In the records below, find the line with "pose from metres" and the line with "scene.view_settings.use_white_balance |= len(values)"; return exactly those lines and every line between them.

» **Records shown**:
──────────────────────────────
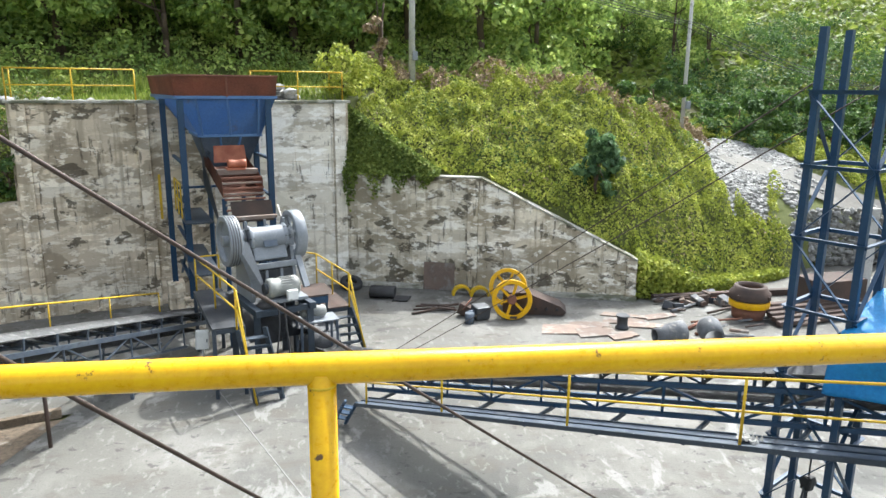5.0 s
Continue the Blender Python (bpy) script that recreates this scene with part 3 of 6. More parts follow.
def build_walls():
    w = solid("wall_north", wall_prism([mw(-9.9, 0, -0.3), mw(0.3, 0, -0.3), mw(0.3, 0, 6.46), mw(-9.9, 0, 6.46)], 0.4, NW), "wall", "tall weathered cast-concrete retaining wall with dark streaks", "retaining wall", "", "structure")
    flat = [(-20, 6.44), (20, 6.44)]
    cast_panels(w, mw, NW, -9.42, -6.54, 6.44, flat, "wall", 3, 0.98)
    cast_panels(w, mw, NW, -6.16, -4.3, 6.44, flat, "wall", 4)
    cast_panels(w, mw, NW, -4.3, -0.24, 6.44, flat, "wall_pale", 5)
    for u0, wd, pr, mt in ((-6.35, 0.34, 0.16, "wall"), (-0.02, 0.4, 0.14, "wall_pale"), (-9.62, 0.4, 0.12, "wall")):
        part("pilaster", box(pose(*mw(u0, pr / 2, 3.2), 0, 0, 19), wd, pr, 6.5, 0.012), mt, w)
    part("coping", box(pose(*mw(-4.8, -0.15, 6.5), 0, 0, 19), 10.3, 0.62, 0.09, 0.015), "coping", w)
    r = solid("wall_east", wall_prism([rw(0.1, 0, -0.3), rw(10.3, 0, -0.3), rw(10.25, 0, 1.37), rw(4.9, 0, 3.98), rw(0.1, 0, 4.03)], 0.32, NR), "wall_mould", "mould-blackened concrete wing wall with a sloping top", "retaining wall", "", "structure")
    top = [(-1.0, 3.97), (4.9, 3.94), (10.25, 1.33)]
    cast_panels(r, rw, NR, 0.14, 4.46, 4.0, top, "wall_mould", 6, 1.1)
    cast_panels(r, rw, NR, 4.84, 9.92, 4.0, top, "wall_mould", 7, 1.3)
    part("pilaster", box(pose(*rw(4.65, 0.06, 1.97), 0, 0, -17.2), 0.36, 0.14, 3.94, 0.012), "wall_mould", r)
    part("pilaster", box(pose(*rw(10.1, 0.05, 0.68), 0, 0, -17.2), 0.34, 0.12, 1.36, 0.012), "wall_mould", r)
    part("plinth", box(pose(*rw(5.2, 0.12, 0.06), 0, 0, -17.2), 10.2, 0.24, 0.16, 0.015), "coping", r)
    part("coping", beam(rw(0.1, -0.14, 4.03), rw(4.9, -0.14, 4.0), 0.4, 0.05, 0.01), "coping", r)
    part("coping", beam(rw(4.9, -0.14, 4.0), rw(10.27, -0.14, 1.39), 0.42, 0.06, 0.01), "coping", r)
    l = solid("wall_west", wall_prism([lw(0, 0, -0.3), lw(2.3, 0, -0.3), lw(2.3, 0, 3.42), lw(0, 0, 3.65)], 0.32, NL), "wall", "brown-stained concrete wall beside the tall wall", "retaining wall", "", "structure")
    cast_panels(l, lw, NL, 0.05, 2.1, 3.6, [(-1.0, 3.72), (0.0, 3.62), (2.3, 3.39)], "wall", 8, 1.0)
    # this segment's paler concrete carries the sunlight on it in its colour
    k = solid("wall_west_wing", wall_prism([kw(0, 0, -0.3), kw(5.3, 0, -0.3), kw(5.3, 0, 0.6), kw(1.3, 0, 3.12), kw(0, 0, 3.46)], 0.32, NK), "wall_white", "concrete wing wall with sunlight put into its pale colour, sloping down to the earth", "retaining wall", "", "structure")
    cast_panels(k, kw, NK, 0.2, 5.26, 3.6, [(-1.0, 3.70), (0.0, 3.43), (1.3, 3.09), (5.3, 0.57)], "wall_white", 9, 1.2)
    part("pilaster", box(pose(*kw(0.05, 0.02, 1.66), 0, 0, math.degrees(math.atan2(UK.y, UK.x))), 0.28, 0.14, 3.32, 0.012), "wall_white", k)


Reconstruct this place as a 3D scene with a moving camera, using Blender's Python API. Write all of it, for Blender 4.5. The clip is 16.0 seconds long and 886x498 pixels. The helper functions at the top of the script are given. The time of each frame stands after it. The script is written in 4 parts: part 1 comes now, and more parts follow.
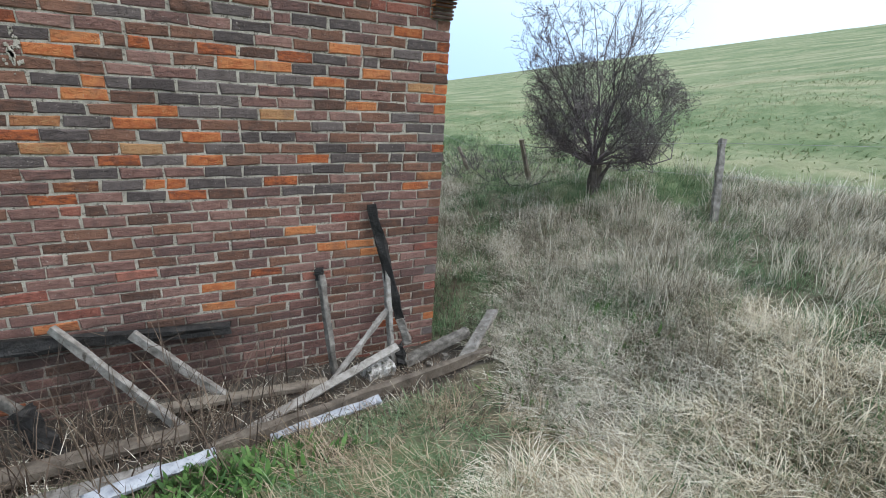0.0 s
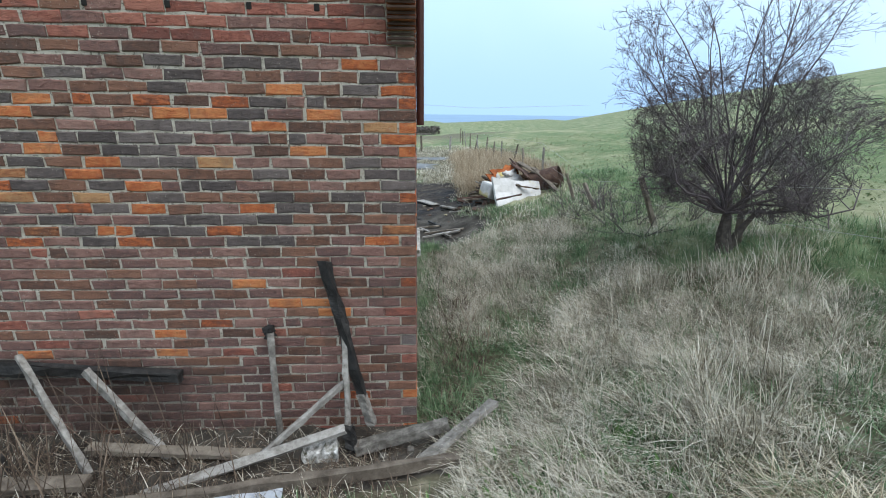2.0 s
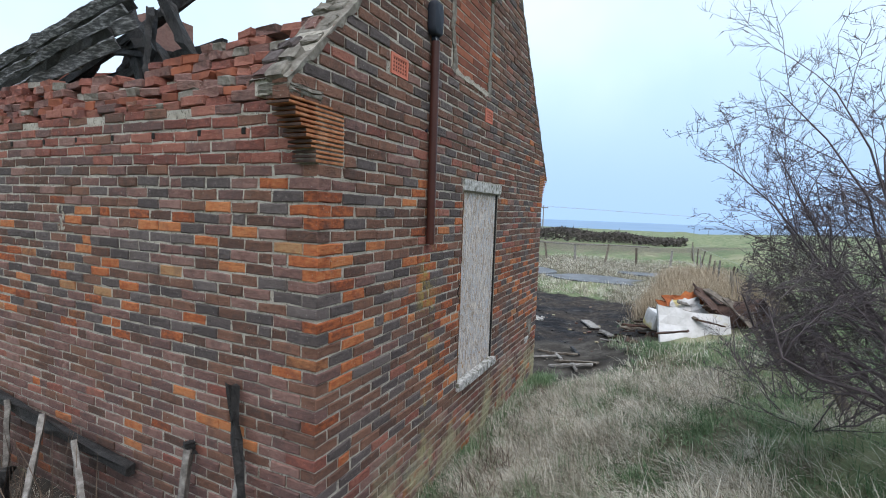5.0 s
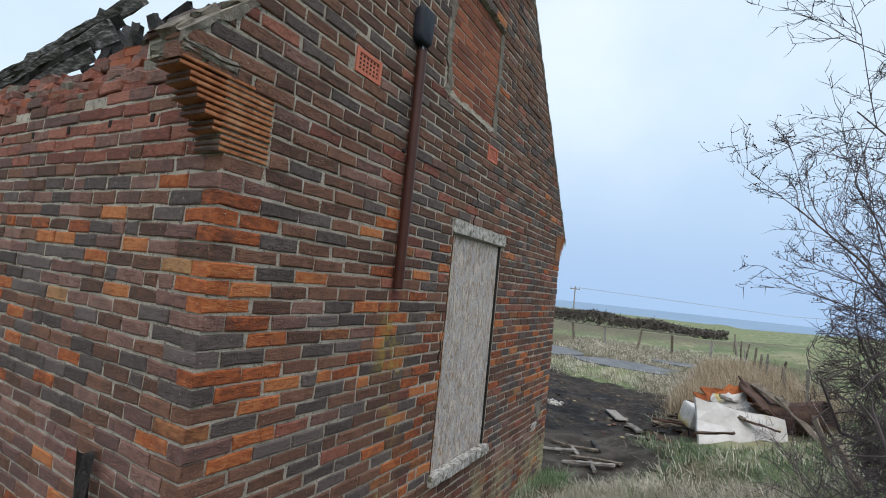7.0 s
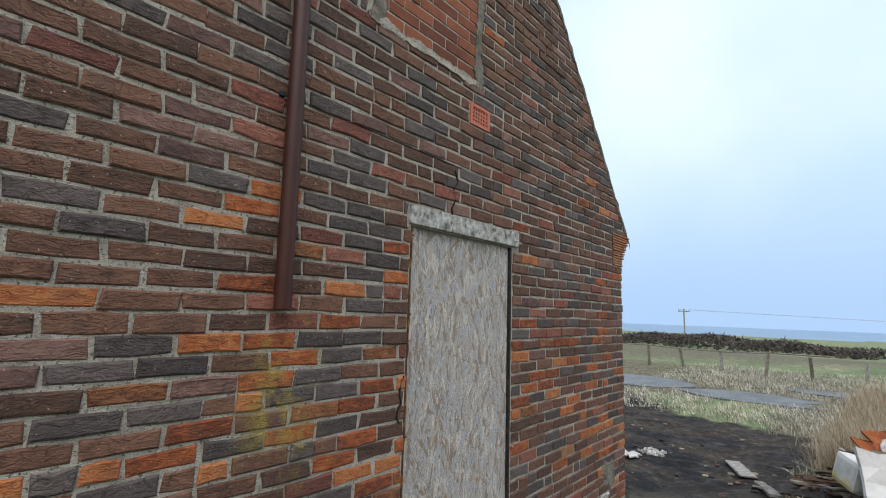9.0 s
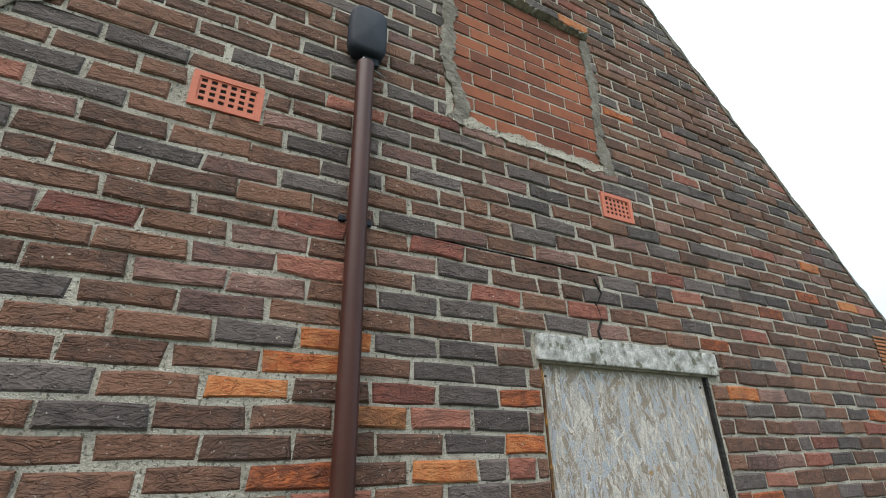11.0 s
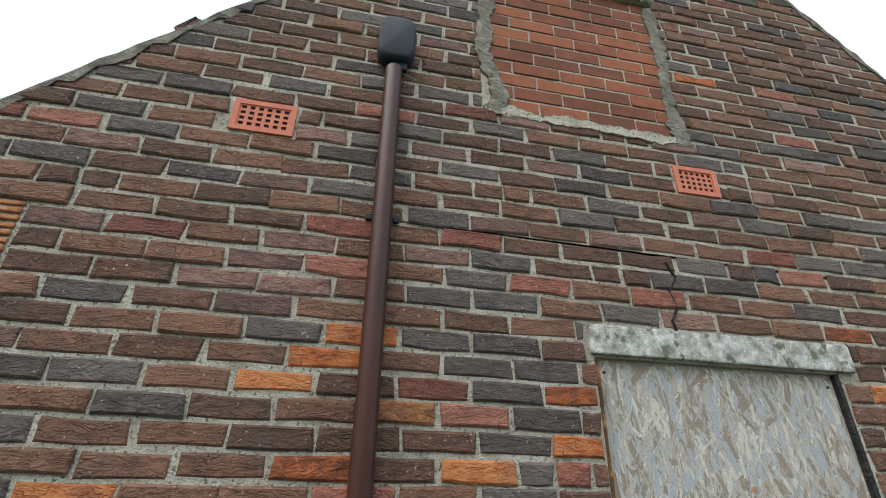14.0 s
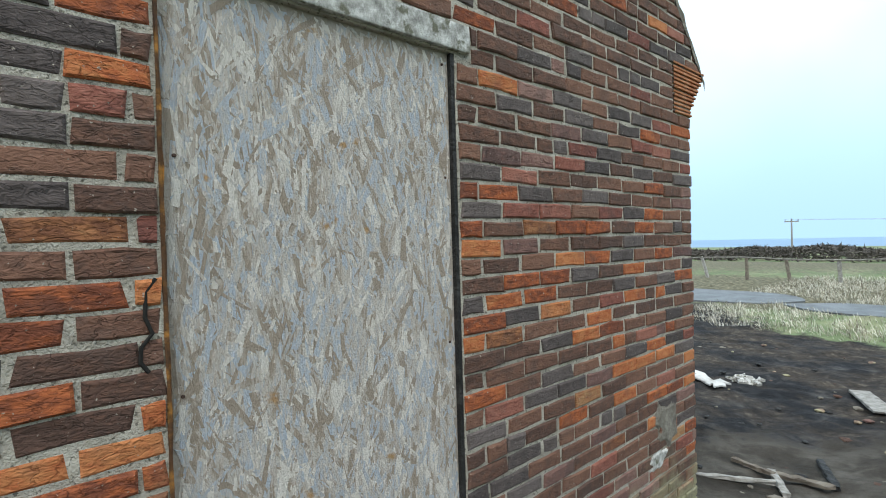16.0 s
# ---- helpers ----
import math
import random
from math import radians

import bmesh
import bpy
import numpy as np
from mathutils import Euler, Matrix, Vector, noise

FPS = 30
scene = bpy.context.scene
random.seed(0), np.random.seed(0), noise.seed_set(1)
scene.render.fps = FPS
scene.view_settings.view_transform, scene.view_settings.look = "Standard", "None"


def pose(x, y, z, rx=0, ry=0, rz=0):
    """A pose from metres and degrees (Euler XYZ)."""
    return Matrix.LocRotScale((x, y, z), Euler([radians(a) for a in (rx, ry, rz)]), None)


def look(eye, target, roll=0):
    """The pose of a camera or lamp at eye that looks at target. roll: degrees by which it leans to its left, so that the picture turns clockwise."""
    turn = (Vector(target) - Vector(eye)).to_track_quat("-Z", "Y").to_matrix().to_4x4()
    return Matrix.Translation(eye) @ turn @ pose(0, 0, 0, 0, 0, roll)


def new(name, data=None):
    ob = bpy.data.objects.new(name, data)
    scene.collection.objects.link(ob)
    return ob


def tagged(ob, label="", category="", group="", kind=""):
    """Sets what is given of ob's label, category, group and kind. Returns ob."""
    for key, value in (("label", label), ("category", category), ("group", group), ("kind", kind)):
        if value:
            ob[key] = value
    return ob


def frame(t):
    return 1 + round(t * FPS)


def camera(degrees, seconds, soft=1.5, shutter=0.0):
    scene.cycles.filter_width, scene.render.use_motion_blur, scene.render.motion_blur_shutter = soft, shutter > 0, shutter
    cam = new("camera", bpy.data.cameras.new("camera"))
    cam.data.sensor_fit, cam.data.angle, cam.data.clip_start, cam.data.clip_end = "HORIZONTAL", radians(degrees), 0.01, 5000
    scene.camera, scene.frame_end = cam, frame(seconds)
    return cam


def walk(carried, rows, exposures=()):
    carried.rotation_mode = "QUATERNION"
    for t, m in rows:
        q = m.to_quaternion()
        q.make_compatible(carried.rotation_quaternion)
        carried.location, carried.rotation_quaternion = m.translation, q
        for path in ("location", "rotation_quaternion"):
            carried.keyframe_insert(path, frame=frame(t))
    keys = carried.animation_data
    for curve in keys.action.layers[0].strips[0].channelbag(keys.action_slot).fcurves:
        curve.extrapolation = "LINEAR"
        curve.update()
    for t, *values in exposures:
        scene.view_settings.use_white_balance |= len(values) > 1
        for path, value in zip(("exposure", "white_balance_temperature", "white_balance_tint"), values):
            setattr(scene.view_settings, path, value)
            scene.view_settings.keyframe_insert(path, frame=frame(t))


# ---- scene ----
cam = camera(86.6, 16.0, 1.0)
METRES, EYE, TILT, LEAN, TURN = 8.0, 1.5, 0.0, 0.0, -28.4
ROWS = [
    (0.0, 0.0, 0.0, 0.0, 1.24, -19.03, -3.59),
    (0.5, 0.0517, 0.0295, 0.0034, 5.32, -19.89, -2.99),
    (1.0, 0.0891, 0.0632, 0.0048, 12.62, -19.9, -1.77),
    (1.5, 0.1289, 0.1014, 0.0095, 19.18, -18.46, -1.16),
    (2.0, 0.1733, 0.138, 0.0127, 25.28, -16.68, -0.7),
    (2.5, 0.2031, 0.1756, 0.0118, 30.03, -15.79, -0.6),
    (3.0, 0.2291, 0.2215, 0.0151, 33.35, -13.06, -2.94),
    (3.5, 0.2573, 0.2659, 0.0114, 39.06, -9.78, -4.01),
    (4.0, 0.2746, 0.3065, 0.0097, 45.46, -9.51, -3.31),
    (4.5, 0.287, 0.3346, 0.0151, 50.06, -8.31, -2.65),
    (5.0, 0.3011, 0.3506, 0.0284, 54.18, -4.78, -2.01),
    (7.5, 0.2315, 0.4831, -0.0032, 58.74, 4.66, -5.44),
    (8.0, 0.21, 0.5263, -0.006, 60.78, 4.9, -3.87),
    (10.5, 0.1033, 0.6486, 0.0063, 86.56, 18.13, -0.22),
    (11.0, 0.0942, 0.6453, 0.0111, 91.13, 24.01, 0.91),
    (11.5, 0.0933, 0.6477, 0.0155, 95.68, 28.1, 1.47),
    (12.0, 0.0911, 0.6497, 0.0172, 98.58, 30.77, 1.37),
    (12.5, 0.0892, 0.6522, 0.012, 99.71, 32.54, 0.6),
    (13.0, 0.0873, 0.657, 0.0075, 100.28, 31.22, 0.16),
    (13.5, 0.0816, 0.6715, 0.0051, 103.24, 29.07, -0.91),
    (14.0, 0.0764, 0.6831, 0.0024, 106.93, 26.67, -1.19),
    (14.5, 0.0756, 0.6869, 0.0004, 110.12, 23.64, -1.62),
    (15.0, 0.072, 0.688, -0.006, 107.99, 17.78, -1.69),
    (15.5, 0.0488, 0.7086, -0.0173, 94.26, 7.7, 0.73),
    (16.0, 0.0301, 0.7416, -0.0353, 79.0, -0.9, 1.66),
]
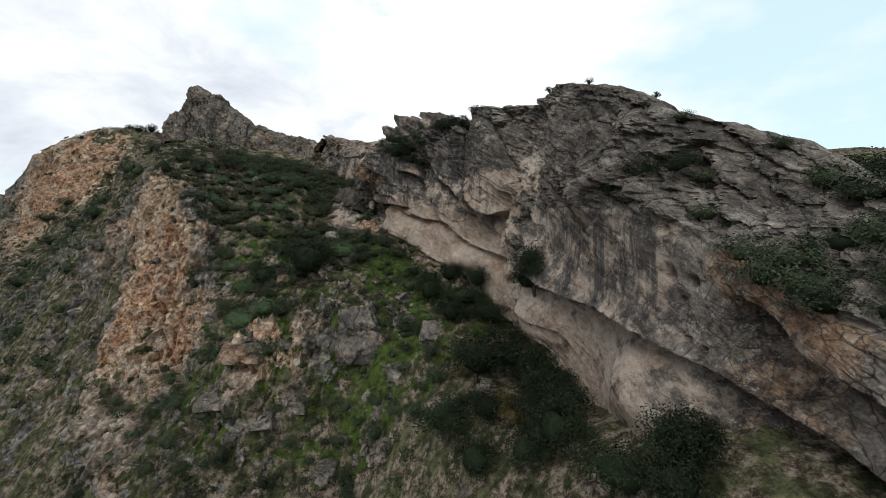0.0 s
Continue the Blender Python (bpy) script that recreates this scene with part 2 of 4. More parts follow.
──────────────────────────────
» **Written answer**:
    """A pose from metres and degrees (Euler XYZ)."""
    return Matrix.LocRotScale((x, y, z), Euler([radians(a) for a in (rx, ry, rz)]), None)


def look(eye, target, roll=0):
    """The pose of a camera or lamp at eye that looks at target. roll: degrees by which it leans to its left, so that the picture turns clockwise."""
    turn = (Vector(target) - Vector(eye)).to_track_quat("-Z", "Y").to_matrix().to_4x4()
    return Matrix.Translation(eye) @ turn @ pose(0, 0, 0, 0, 0, roll)


def new(name, data=None):
    ob = bpy.data.objects.new(name, data)
    scene.collection.objects.link(ob)
    return ob


def tagged(ob, label="", category="", group="", kind=""):
    """Sets what is given of ob's label, category, group and kind. Returns ob."""
    for key, value in (("label", label), ("category", category), ("group", group), ("kind", kind)):
        if value:
            ob[key] = value
    return ob


def frame(t):
    return 1 + round(t * FPS)


def camera(degrees, seconds, soft=1.5, shutter=0.0):
    scene.cycles.filter_width, scene.render.use_motion_blur, scene.render.motion_blur_shutter = soft, shutter > 0, shutter
    cam = new("camera", bpy.data.cameras.new("camera"))
    cam.data.sensor_fit, cam.data.angle, cam.data.clip_start, cam.data.clip_end = "HORIZONTAL", radians(degrees), 0.01, 5000
    scene.camera, scene.frame_end = cam, frame(seconds)
    return cam


def walk(carried, rows, exposures=()):
    carried.rotation_mode = "QUATERNION"
    for t, m in rows:
        q = m.to_quaternion()
        q.make_compatible(carried.rotation_quaternion)
        carried.location, carried.rotation_quaternion = m.translation, q
        for path in ("location", "rotation_quaternion"):
            carried.keyframe_insert(path, frame=frame(t))
    keys = carried.animation_data
    for curve in keys.action.layers[0].strips[0].channelbag(keys.action_slot).fcurves:
        curve.extrapolation = "LINEAR"
        curve.update()
    for t, *values in exposures:
        scene.view_settings.use_white_balance |= len(values) > 1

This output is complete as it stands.